The Dark and Other Love Stories

Short stories! So many. Short stories.

The Dark and Other Love Stories, by Deborah Willis, has a decidedly modern and current viewpoint. She writes stories in settings and time periods close enough to today to enable our memories fill gaps, make projections or dredge up nostalgia.

My favourite from the collection was ‘Girlfriend on Mars.’

“Amber Kivinen—drug dealer, lapsed Evangelical Christian, my girlfriend of twelve years—is going to Mars. This is real. This is what I’ve been told.” Narrated by a pot dealing boyfriend who can’t understand her sudden interest in life, we learn that Amber goes on television for a Survivor/Star Trek reality TV series that will pick two contestants to go to the red planet. Somehow the pot dealing boyfriend represents most of our assumptions about ‘20 something pot-addled Vancouverites.
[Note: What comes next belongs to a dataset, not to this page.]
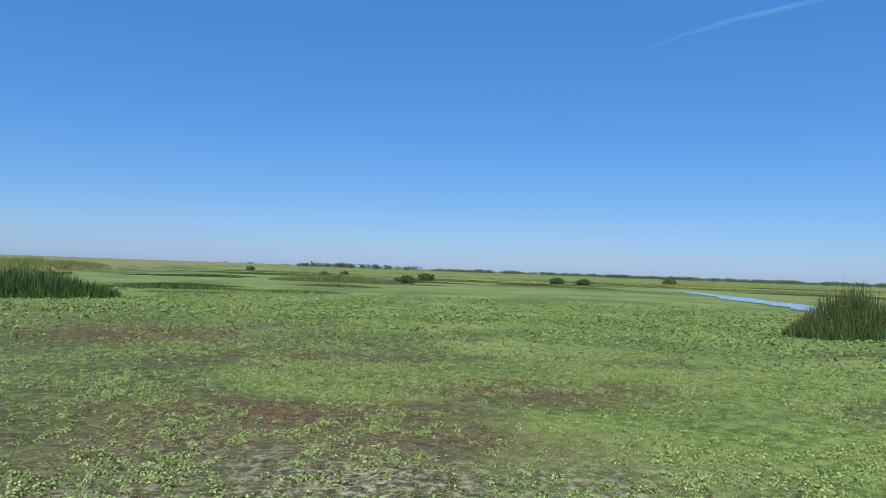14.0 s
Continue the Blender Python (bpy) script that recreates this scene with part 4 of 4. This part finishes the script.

Willis captures the boredom of summer in the suburbs perfectly: how’s there not much to do (except trying and failing to bleach one’s hair with Sun-In), nowhere to go and how the long days spent with the same people fray friendships. How the suburbs empty in the heat of summer as people go to work or the lucky ones head to summer camp. How everyone else hides in their basements. I mean: I never broke into anyone’s house like the characters in ‘Welcome to Paradise’ do, but I understand the compulsion, the desperate need for something to do and someone else to be.
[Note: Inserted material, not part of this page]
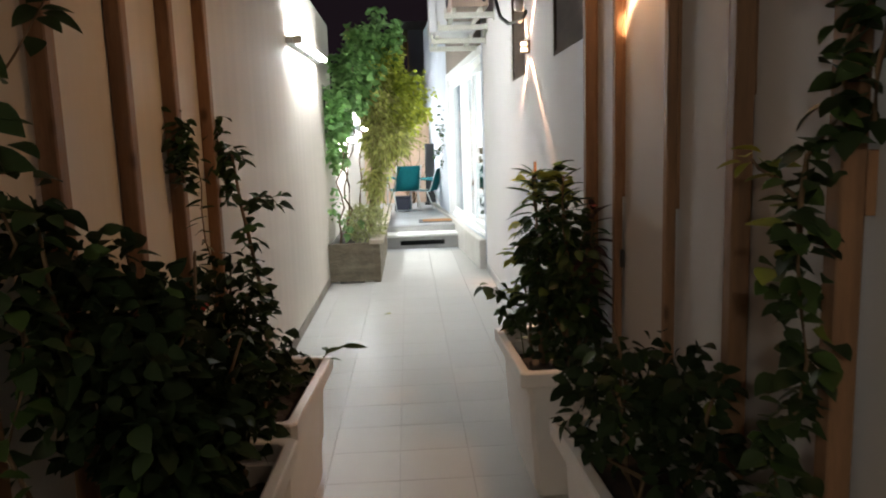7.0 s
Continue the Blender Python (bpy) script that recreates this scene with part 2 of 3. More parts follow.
M_CURTAIN = material("white_sheer_curtain", (0.80, 0.81, 0.83), 0.8, vary=0.08, scale=8, through_light=0.3)
M_TAUPE = material("taupe_wall", (0.20, 0.165, 0.14), 0.75, vary=0.12, scale=3, bump=0.15, stains=0.15)
M_BLUEWALL = material("pale_blue_grey_paint", (0.55, 0.60, 0.68), 0.75, vary=0.12, scale=3, bump=0.15, stains=0.15)
M_GROUND = material("dark_street_ground", (0.05, 0.05, 0.05), 0.9, vary=0.4, scale=3)
M_GLASS = glass_material()


# ---- building helpers ----
def mesh_of(name, bm, mat, smooth=False):
    me = bpy.data.meshes.new(name)
    bmesh.ops.recalc_face_normals(bm, faces=bm.faces)
    bm.to_mesh(me)
    bm.free()
    me.materials.append(mat)
    if smooth:
        me.polygons.foreach_set("use_smooth", [True] * len(me.polygons))
    return me


def part(name, bm, mat, parent=None, label="", smooth=False, m=None):
    ob = new(name, mesh_of(name, bm, mat, smooth))
    if m is not None:
        ob.matrix_basis = m
    if parent is not None:
        ob.parent = parent
    if label:
        ob["label"] = label
    return ob


def thing(name, label, category, m=None, group="", kind=""):
    ob = new(name)
    ob.empty_display_size = 0.1
    if m is not None:
        ob.matrix_basis = m
    return tagged(ob, label, category, group, kind)


def box(x0, x1, y0, y1, z0, z1, bevel=0.0, bm=None, seg=1):
    out = bm or bmesh.new()
    r = bmesh.ops.create_cube(out, size=1)
    bmesh.ops.transform(out, verts=r["verts"], matrix=Matrix.Translation(((x0 + x1) / 2, (y0 + y1) / 2, (z0 + z1) / 2)) @ Matrix.Diagonal((x1 - x0, y1 - y0, z1 - z0, 1)))
    if bevel:
        es = list({e for v in r["verts"] for e in v.link_edges})
        bmesh.ops.bevel(out, geom=es, offset=bevel, segments=seg, affect="EDGES", profile=0.5)
    return out


def bar(a, b, w, d, bm=None, bevel=0.003):
    """A squared bar from a to b."""
    out = bm or bmesh.new()
    a, b = Vector(a), Vector(b)
    r = bmesh.ops.create_cube(out, size=1)
    q = (b - a).to_track_quat("Z", "Y").to_matrix().to_4x4()
    bmesh.ops.transform(out, verts=r["verts"], matrix=Matrix.Translation((a + b) / 2) @ q @ Matrix.Diagonal((w, d, (b - a).length, 1)))
    if bevel:
        bmesh.ops.bevel(out, geom=list({e for v in r["verts"] for e in v.link_edges}), offset=bevel, segments=1, affect="EDGES")
    return out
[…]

There are plenty of types of love—or emotions mistaken for love—in Willis’s collection. The most bittersweet has to be ‘Last One to Leave,’ about a woman who escapes to Thasis to work for the local newspaper and uncovers her own love story. Again, Willis proves her adeptness in finding the slivers of detail that make up a life, like a headline: ‘Garage Sale Attracts 200’ at a small community newspaper in 1961. Heck, some small community papers, the ones that still exist, still run headlines like that. How a male editor worries about only the safety of the female reporter. How reporters never have the right shoes for the scene of the story.

Deborah Willis was at Events 54 (How This Story Began) and 89 (The Sunday Brunch) at the 2017 Vancouver Writers Festival.